**Written task:** Read the lines that follow and pick out every one containing the word "frame".

**Data block:**
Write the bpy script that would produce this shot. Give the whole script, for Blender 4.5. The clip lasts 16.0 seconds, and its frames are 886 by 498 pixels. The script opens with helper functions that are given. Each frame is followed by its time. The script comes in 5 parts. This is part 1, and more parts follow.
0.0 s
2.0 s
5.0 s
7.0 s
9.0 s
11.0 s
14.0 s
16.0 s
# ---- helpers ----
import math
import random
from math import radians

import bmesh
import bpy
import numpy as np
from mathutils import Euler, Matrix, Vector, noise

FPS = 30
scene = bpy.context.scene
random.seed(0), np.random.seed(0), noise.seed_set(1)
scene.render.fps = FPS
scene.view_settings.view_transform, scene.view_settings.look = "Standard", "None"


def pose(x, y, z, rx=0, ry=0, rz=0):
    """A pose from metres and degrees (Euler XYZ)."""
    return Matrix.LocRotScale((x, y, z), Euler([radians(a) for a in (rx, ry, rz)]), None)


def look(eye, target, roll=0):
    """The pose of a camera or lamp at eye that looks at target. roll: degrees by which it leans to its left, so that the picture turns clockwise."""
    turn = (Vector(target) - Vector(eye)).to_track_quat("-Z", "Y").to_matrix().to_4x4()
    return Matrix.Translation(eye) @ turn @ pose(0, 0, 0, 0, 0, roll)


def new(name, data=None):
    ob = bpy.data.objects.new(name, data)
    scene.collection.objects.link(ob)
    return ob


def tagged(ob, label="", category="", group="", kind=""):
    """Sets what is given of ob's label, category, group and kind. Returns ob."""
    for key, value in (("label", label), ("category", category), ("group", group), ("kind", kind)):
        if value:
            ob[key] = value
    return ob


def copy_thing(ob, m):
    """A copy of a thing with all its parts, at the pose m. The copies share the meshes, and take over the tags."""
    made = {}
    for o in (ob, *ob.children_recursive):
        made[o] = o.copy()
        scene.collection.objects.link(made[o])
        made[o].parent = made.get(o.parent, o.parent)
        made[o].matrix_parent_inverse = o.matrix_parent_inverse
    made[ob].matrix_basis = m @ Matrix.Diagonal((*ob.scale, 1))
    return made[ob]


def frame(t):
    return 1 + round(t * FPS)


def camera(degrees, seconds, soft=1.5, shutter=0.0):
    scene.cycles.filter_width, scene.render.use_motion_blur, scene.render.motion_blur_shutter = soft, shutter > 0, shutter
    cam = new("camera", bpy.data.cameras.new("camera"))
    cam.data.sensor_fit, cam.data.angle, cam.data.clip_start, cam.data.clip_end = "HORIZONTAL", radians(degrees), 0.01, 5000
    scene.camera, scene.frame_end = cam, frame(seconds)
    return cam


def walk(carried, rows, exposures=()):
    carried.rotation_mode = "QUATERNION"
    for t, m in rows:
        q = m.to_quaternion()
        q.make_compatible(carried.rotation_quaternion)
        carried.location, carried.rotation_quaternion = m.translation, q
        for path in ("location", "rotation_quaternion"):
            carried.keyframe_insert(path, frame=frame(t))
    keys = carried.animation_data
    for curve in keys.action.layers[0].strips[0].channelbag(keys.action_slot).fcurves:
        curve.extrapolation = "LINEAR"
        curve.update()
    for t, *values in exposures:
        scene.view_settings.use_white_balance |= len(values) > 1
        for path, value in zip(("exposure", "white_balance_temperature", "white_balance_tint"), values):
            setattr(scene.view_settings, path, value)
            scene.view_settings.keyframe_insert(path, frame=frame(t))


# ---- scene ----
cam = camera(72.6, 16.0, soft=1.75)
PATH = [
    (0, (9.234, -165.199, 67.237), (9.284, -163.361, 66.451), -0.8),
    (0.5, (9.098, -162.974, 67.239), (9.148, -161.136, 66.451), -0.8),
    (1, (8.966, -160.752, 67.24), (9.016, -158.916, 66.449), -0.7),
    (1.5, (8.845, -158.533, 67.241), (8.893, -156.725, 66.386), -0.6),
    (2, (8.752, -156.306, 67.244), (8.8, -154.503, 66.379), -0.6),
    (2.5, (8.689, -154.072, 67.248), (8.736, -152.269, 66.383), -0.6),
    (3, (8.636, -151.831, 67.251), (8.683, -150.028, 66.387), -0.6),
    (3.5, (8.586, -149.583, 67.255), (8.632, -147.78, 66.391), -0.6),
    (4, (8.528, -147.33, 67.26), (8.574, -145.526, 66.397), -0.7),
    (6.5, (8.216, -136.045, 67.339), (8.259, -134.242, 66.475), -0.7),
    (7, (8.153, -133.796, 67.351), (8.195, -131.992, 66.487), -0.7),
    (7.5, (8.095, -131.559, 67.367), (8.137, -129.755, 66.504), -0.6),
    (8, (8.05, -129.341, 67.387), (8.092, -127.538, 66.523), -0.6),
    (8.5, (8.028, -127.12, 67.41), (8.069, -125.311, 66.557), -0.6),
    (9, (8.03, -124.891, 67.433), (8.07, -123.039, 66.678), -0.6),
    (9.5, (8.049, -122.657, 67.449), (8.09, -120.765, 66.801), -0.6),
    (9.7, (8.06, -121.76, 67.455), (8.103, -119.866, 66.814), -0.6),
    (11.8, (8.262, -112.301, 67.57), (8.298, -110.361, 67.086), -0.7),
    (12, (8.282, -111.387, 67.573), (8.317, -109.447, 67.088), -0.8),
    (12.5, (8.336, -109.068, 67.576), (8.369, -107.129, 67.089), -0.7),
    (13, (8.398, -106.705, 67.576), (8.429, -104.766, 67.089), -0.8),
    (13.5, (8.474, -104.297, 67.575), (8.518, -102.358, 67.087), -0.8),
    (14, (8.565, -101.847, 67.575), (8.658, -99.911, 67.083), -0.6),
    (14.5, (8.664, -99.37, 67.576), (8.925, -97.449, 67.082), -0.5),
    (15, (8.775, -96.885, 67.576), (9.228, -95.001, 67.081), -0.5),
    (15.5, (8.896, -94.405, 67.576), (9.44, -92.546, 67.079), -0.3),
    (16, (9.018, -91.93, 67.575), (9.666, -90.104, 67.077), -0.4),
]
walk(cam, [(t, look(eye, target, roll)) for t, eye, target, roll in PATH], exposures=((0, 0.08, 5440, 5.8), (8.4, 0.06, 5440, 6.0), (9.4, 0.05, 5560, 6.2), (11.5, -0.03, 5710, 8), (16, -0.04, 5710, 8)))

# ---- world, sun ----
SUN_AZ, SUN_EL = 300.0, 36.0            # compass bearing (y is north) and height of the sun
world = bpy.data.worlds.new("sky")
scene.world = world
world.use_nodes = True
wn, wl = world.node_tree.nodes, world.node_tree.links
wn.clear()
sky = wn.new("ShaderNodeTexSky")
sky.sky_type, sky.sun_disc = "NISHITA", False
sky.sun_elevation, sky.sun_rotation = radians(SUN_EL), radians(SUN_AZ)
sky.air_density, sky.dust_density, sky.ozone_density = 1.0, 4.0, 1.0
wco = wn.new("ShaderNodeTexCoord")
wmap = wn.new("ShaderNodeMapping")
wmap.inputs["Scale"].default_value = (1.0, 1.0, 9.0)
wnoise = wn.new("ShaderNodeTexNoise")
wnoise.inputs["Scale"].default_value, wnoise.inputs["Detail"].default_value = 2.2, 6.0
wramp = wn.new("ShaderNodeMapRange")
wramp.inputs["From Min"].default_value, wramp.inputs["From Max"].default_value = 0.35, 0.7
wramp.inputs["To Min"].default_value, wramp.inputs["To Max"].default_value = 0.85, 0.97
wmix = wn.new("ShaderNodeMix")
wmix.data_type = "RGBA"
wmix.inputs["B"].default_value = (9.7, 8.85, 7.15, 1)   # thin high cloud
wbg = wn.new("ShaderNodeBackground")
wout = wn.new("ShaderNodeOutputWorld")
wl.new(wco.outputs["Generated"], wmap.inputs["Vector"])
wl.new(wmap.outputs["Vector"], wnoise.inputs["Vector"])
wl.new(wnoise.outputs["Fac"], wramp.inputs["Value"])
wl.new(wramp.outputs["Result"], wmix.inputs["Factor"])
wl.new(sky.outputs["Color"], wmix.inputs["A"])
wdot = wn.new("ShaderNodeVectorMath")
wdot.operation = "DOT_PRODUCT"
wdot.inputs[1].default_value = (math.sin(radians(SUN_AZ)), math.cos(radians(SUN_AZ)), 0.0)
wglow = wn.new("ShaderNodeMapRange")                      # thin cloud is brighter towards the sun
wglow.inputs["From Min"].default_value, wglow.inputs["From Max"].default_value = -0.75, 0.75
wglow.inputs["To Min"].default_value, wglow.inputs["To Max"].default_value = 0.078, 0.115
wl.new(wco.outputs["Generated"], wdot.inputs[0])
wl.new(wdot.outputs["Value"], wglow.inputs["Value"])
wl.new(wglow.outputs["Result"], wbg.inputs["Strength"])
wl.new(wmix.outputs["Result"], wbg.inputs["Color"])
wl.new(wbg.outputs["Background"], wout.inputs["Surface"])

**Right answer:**
Write the bpy script that would produce this shot. Give the whole script, for Blender 4.5. The clip lasts 16.0 seconds, and its frames are 886 by 498 pixels. The script opens with helper functions that are given. Each frame is followed by its time. The script comes in 5 parts. This is part 1, and more parts follow.
def frame(t):
    scene.camera, scene.frame_end = cam, frame(seconds)
            carried.keyframe_insert(path, frame=frame(t))
            scene.view_settings.keyframe_insert(path, frame=frame(t))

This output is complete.